When I remind Liam about a particular shot he took of ABBA arriving in a helicopter at Dublin Airport for their only ever Irish concert he laughs. “I remember that shot very well,” he says, “and not just because it turned out so good. I actually got arrested taking it! I saw that the rest of the Irish photographers were all taking the same shots from the same angles, so I ran across the runway to get something a bit different. The cops arrested me and took me away and cautioned me. I could have ended up in jail, but it would have been worth it to get that shot!”

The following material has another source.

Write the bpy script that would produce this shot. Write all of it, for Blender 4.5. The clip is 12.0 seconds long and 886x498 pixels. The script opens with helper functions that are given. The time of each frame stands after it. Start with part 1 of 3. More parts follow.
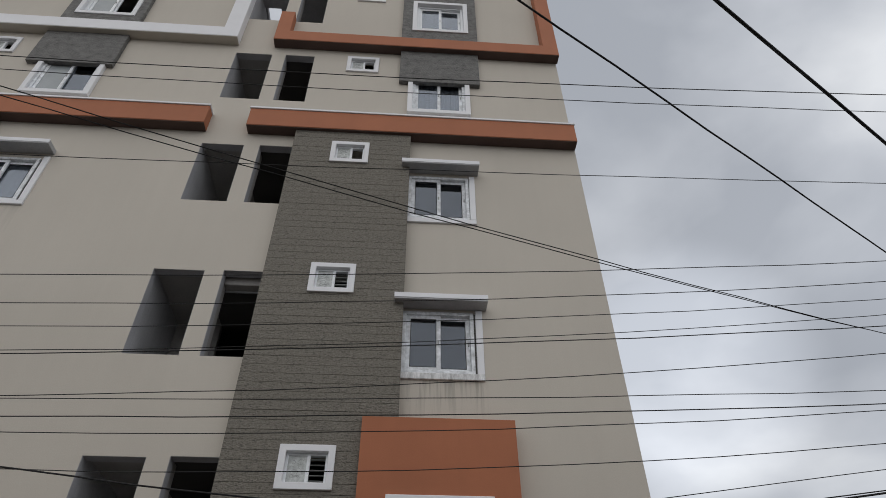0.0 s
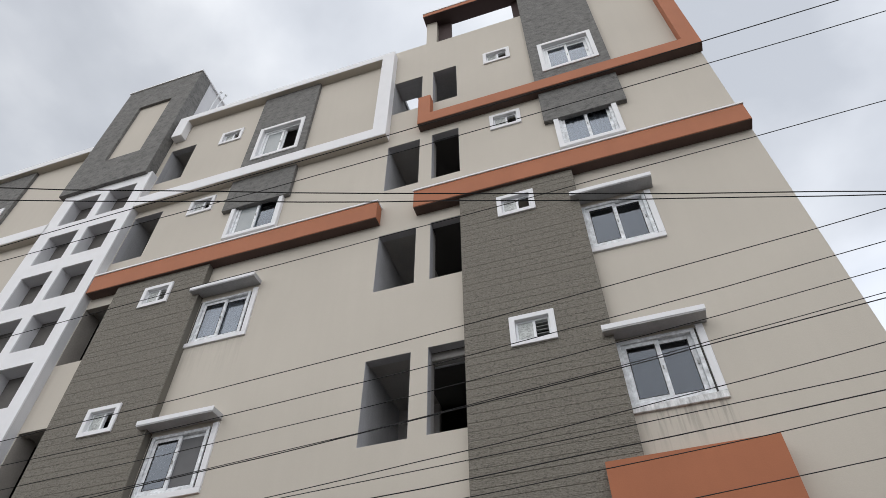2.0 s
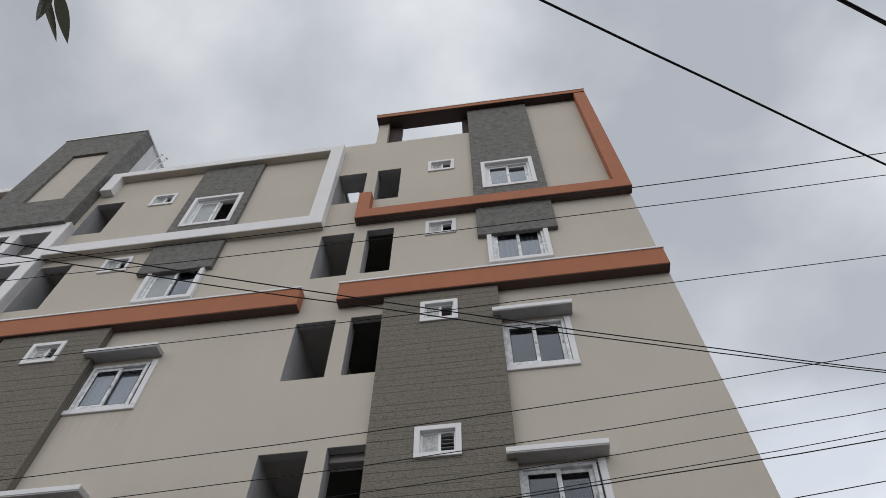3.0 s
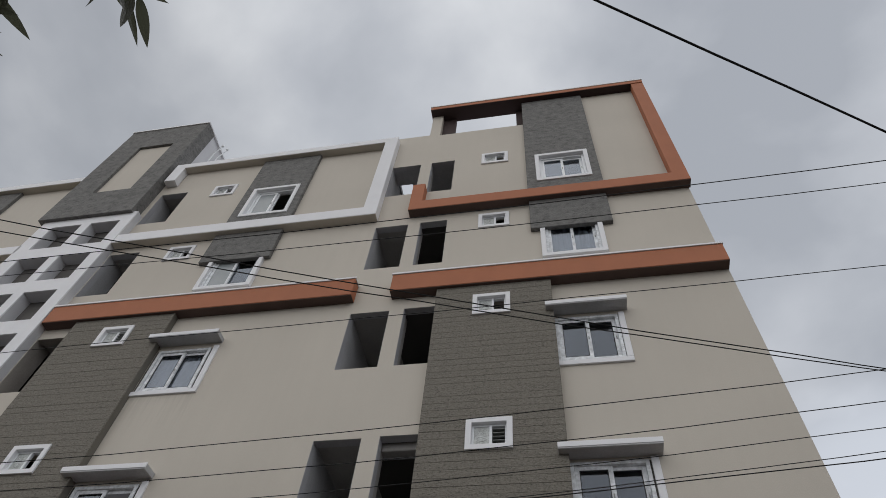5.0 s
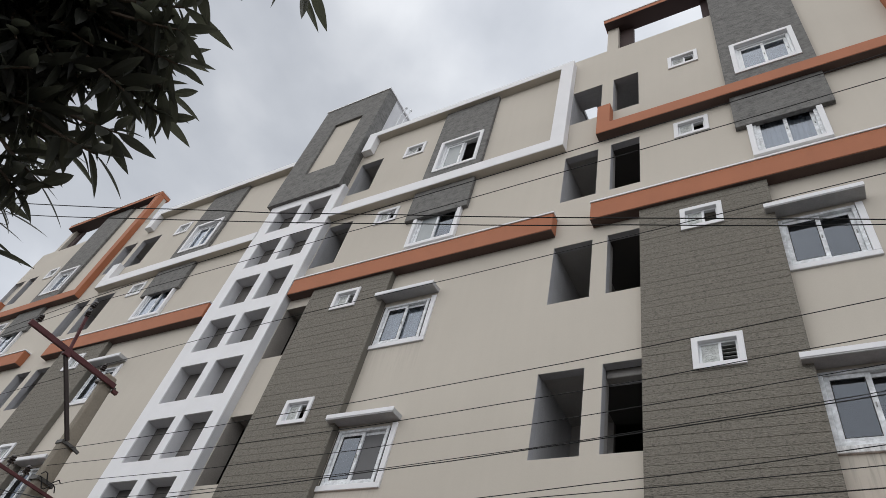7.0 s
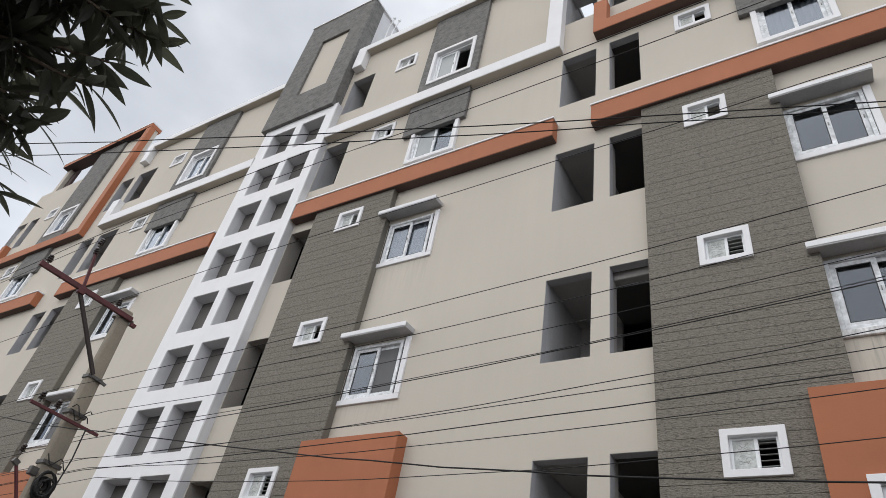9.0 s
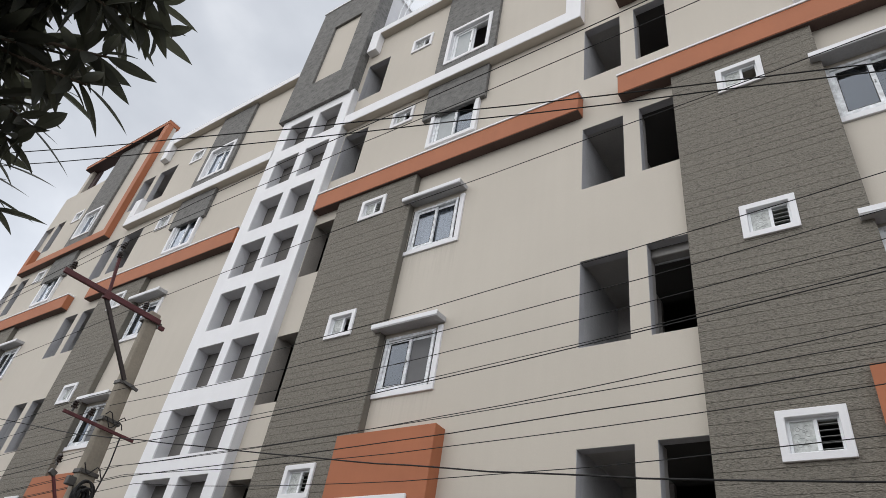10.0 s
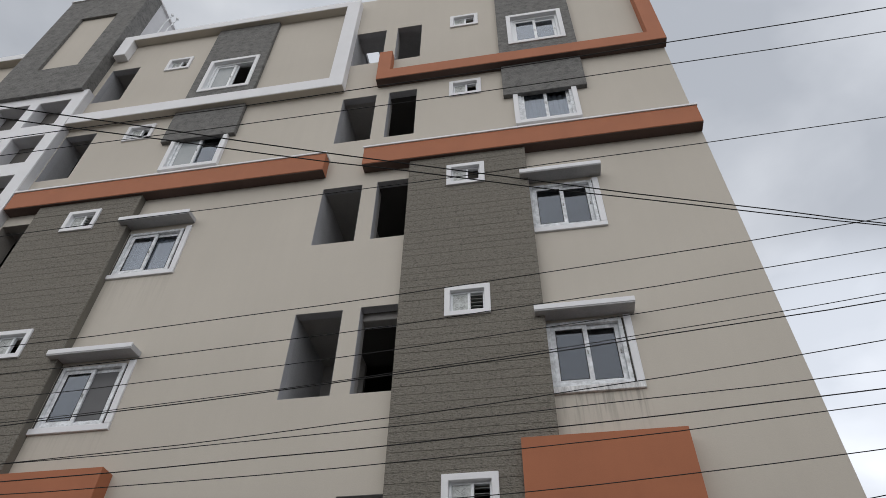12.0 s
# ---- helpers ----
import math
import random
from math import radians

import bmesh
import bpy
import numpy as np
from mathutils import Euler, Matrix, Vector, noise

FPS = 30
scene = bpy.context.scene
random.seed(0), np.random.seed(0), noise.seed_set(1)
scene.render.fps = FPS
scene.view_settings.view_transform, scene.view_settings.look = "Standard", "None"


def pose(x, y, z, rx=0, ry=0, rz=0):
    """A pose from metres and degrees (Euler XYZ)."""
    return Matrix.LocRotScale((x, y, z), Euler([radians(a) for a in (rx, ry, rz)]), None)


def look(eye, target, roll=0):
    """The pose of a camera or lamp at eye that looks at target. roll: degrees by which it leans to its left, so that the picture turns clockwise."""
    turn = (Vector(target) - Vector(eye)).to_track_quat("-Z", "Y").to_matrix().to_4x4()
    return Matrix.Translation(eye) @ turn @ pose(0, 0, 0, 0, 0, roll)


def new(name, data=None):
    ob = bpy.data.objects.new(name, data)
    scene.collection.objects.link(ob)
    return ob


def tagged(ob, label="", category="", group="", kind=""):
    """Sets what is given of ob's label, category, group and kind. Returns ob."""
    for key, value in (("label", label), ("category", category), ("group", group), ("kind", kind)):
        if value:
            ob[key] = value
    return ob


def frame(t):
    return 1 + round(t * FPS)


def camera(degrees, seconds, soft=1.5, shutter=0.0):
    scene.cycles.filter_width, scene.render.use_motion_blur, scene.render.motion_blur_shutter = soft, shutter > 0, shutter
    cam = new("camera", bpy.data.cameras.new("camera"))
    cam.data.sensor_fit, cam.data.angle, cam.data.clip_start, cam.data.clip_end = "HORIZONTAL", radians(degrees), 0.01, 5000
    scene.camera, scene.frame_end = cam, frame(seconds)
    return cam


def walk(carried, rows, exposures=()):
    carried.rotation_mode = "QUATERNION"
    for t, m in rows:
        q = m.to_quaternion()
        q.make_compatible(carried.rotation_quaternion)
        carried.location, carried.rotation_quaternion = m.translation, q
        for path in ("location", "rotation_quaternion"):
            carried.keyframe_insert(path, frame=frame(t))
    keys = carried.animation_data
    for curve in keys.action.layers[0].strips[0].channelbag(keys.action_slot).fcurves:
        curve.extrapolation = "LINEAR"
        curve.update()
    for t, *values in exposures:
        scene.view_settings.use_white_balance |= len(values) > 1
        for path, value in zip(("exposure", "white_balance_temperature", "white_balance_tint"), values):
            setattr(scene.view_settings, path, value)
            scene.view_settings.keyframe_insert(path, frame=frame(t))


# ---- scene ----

The next Quigley was Gerard, or “Metaller” as he is known, with heavy metal and rock his main thing. He headed up Raw Deal at the end of the ‘70s and into the early ‘80s, then emigrated to Australia where he continues as a notable figure on the music circuit, having developed his own unique style with influences from Rory Gallagher and Gary Moore. Last but not least is Peter Quigley, who besides doing audio set-ups also runs music events in the Grattan, The Fleet and the Fox and Pheasant pubs. So these boys have been very active for over four decades in the music industry, and continue to be a force. The late Ma Quigley would be proud.